OK, I think I may understand your concern. "Lossy" compression requires low-pass filtering of some kind; the designers of a codec choose a high-frequency limit that seems appropriate to them. In general it makes sense to filter at 20 kHz (or perhaps a little bit higher if you want to look better on a spec sheet), since any signal energy at higher frequencies will contribute nothing whatsoever that is audible to humans. If the frequency limit is set higher than necessary, the additional signal energy simply wastes space in the channel.
Now, poorly implemented low-pass filters can produce audible side effects, so it's important to use good ones, even though they involve more processing and increased signal latency. The absence of (inaudible) frequencies above 20 kHz does not, in itself, indicate a problem, however. Ultimately, whether a given codec sounds good or bad can only be answered by careful listening.
I believe you when you say that you sometimes get something above 20 kHz in your recordings. But if you are doing the usual kind of distant or semi-distant recording through an amplified system in a public venue, whatever you pick up above about 10 to 12 kHz is mostly noise and distortion. Typically we preserve that garbage because it was part of the actual event and trying to remove it could cause more problems than would be solved. Most people don't perceive the high-frequency garbage as a problem anyway; they're used to hearing it (or to not hearing it, if they've lost those frequencies already, as is quite common).

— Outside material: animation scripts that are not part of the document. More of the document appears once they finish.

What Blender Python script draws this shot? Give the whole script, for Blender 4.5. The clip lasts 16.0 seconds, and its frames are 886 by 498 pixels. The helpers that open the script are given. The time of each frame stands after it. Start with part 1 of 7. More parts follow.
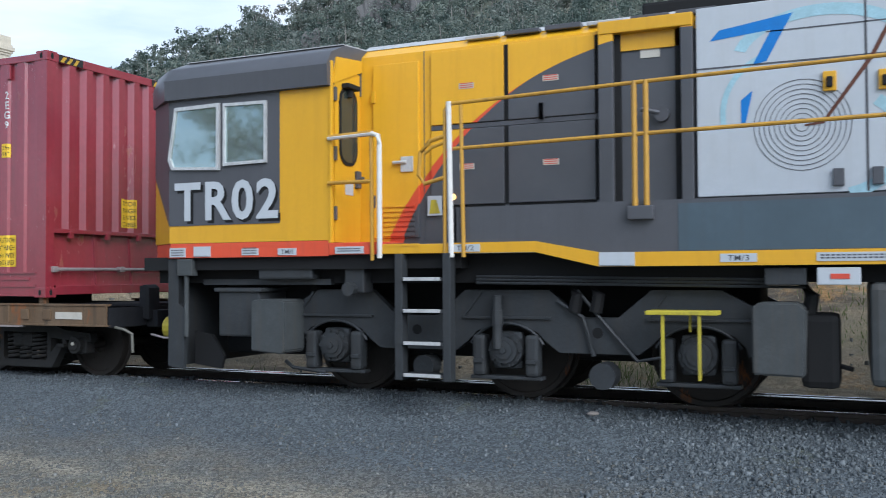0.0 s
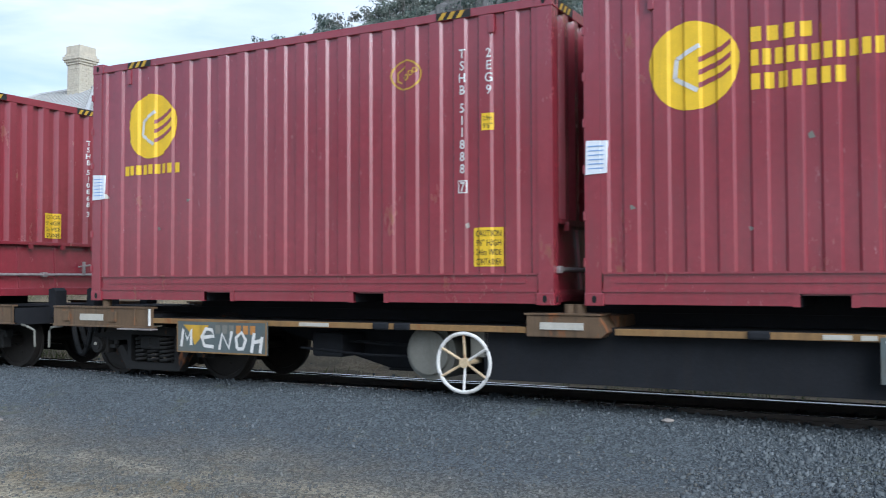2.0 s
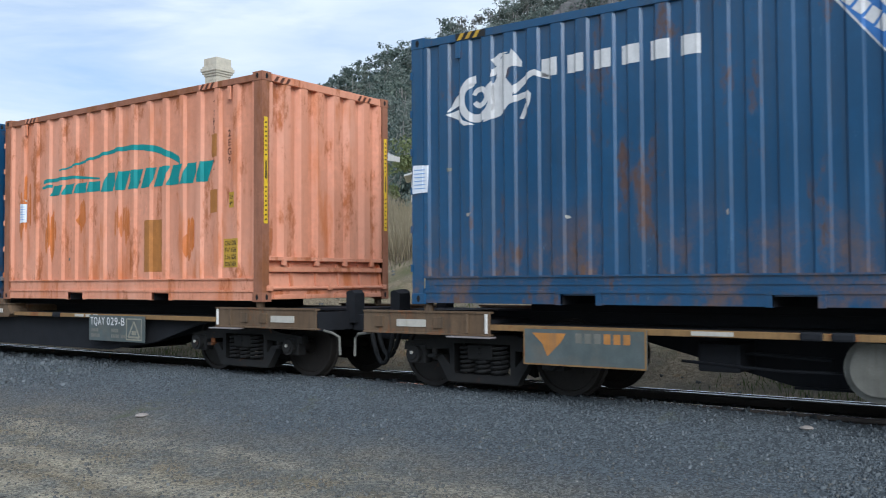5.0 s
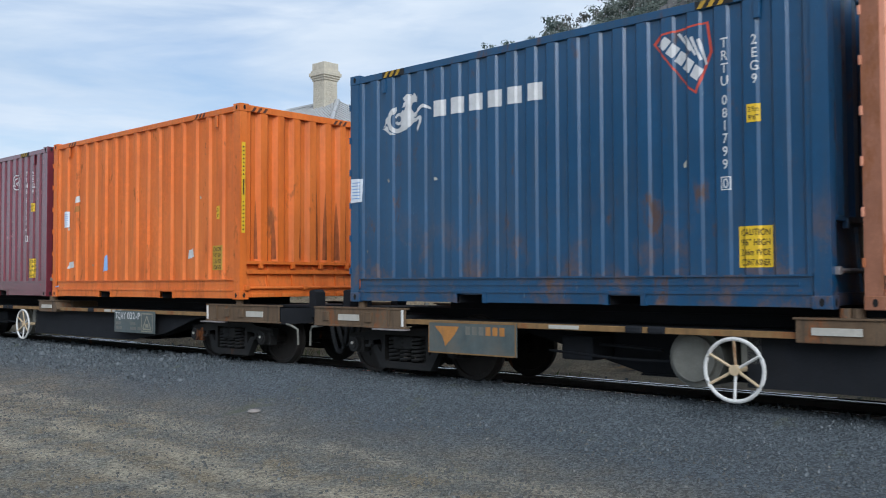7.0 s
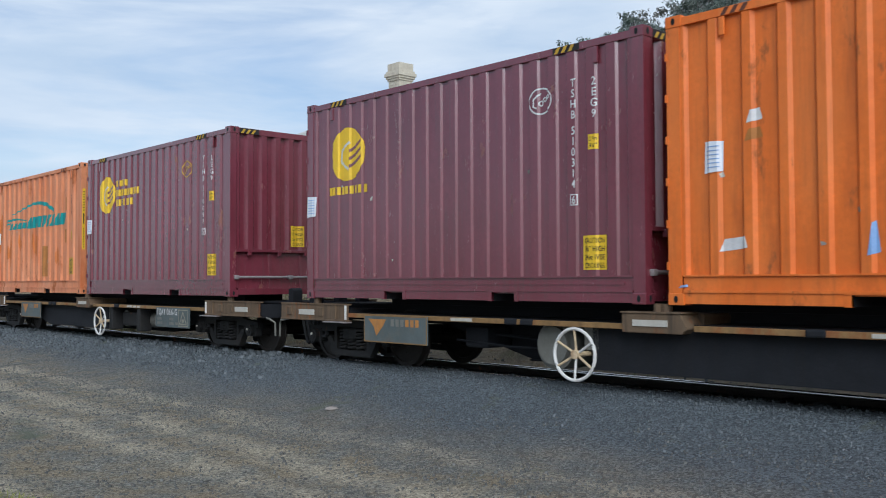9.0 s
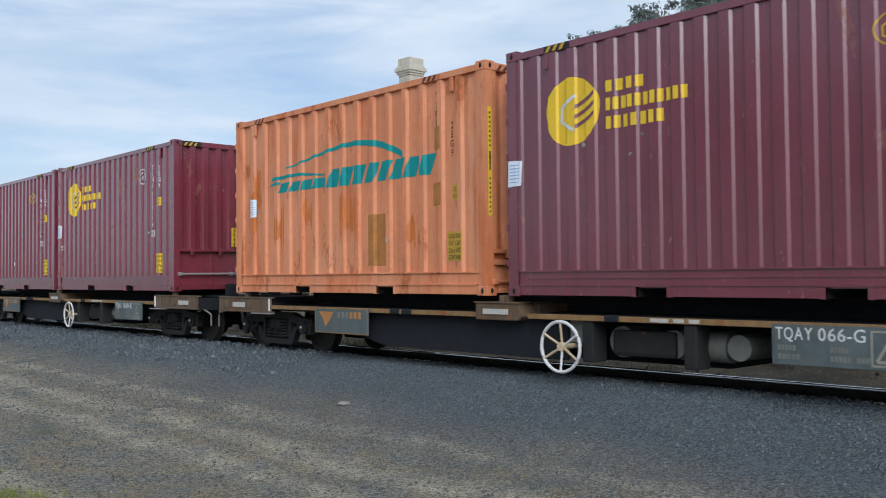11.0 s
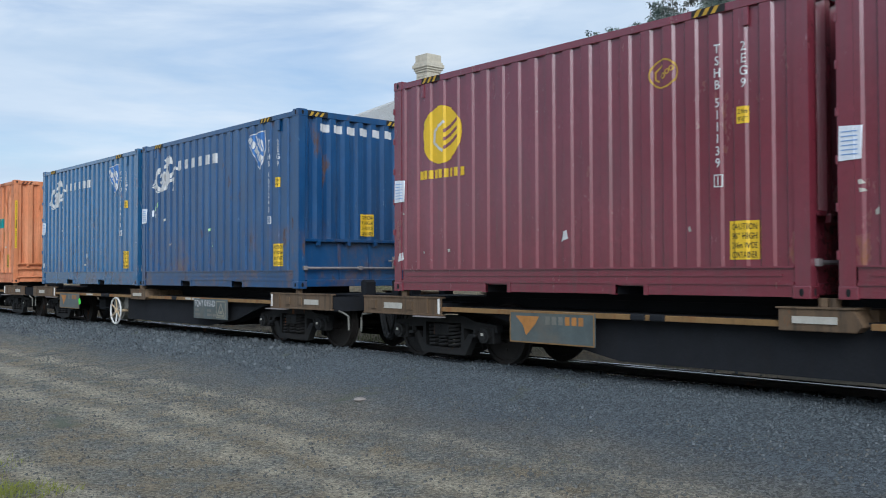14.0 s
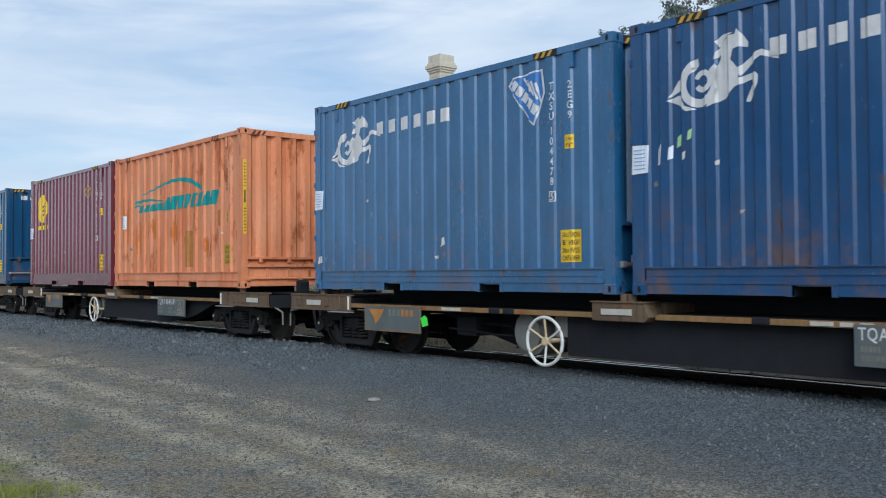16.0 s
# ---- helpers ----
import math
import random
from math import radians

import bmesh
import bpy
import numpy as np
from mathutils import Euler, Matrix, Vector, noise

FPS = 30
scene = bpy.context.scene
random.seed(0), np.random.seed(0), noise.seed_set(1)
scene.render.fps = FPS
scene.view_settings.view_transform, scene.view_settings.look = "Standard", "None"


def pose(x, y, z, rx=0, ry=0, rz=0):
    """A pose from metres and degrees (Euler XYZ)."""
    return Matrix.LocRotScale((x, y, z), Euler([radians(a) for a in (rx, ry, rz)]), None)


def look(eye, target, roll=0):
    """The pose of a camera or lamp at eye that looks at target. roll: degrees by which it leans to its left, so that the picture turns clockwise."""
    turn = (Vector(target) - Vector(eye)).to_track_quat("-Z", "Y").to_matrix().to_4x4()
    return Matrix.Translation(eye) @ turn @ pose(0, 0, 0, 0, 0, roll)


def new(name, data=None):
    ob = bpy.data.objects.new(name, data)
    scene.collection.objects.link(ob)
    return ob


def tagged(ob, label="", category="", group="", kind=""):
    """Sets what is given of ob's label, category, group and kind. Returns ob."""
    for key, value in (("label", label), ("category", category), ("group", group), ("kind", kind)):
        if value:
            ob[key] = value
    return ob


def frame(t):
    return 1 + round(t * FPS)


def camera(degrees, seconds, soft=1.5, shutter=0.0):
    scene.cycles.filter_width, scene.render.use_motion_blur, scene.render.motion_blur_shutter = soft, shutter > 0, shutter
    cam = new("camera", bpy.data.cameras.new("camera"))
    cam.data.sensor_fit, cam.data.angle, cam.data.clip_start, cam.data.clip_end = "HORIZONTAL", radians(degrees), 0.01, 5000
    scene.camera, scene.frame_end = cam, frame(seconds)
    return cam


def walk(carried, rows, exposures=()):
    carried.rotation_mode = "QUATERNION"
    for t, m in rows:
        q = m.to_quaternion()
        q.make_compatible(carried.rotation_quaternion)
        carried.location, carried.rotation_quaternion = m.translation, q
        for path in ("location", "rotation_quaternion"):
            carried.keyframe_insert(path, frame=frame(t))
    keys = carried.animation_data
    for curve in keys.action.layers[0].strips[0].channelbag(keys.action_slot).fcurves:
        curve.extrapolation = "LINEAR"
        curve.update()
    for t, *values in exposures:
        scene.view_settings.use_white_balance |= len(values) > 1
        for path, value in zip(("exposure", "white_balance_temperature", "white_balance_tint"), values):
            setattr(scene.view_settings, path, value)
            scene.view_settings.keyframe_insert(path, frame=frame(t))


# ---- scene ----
# seconds, yaw, pitch, roll of a camera that stands beside the line and pans
PATH = [
    (0, 24.08, 1.57, 0.31),
    (0.5, 25.09, 1.64, 0.29),
    (1, 25.84, 1.71, 0.32),
    (1.5, 26.77, 1.80, 0.24),
    (2, 28.51, 1.86, 0.20),
    (2.5, 31.41, 1.98, 0.17),
    (3, 32.59, 2.03, 0.17),
    (5.5, 37.95, 2.01, 0.30),
    (6, 39.98, 2.04, 0.28),
    (6.5, 41.46, 2.06, 0.32),
    (7, 42.67, 2.04, 0.22),
    (7.5, 44.25, 1.96, 0.40),
    (8, 45.37, 1.98, 0.28),
    (8.5, 46.76, 1.99, 0.27),
    (9, 47.30, 2.00, 0.21),
    (9.5, 47.32, 1.86, 0.23),
    (10, 47.52, 1.77, 0.40),
    (12.5, 48.53, 1.61, 0.27),
    (13, 48.66, 1.62, 0.20),
    (13.5, 48.81, 1.54, 0.19),
    (14, 49.02, 1.48, 0.17),
    (14.5, 49.18, 1.41, 0.40),
    (15, 49.42, 1.45, 0.35),
    (15.5, 49.68, 1.47, 0.31),
    (16, 49.86, 1.50, 0.35),
]

# seconds and metres gone by the train
TRAIN = [
    (0, -0.000),
    (0.5, 2.969),
    (1, 5.935),
    (1.5, 8.880),
    (2, 11.805),
    (2.5, 14.740),
    (3, 17.690),
    (5.5, 32.589),
    (6, 35.591),
    (6.5, 38.619),
    (7, 41.643),
    (7.5, 44.662),
    (8, 47.693),
    (8.5, 50.735),
    (9, 53.786),
    (9.5, 56.848),
    (10, 59.920),
    (12.5, 75.384),
    (13, 78.493),
    (13.5, 81.611),
    (14, 84.723),
    (14.5, 87.819),
    (15, 90.922),
    (15.5, 94.040),
    (16, 97.170),
]

EYE_Z = 1.2
cam = camera(51.0, 16.0, soft=1.0, shutter=0.08)
walk(cam, [(t, pose(0, 0, EYE_Z, 90 + p, r, y)) for t, y, p, r in PATH],
     exposures=[(0, 0.66, 5550, 8), (3, 0.60, 5450, 7), (5.5, 0.36, 5600, 7), (8, 0.20, 5620, 7), (16, 0.20, 5560, 6)])

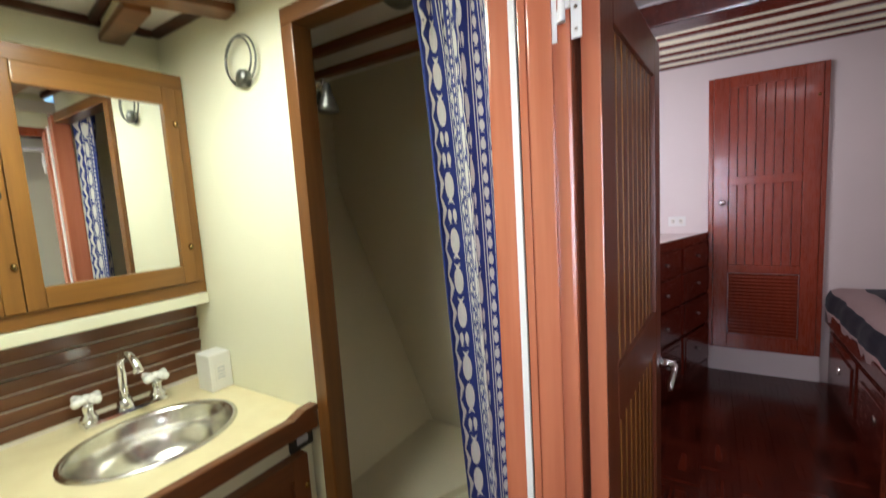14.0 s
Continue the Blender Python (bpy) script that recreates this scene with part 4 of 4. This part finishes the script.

But significant signal energy above the human audible range is a rather different matter. In no case can humans hear it, but a lot of audio equipment isn't designed to handle it, so audible distortion can be caused by its presence. Unfortunately this distortion causes some people to conclude, incorrectly, that they're hearing signals which actually are completely inaudible to them. (Even some studies published in the AES Journal have suffered from this error: When test subjects hear a difference between playbacks that include energy above 20 kHz vs. playbacks in which that signal energy has been filtered out, someone needs to capture and analyze the sound that the listeners are hearing, to find out whether it contains significant distortion artifacts below 20 kHz or not.)
In the case that you show, there is an enormous rolloff which is probably in the program material itself. I say that because it is already quite steep in the midrange. By 20 kHz, there would have been nothing significant to filter out anyway. I see no point in mourning for what isn't there, especially when we couldn't have heard it if it had been there. The part of a recording to be concerned about is the part that playback systems can reproduce, and that human beings can hear.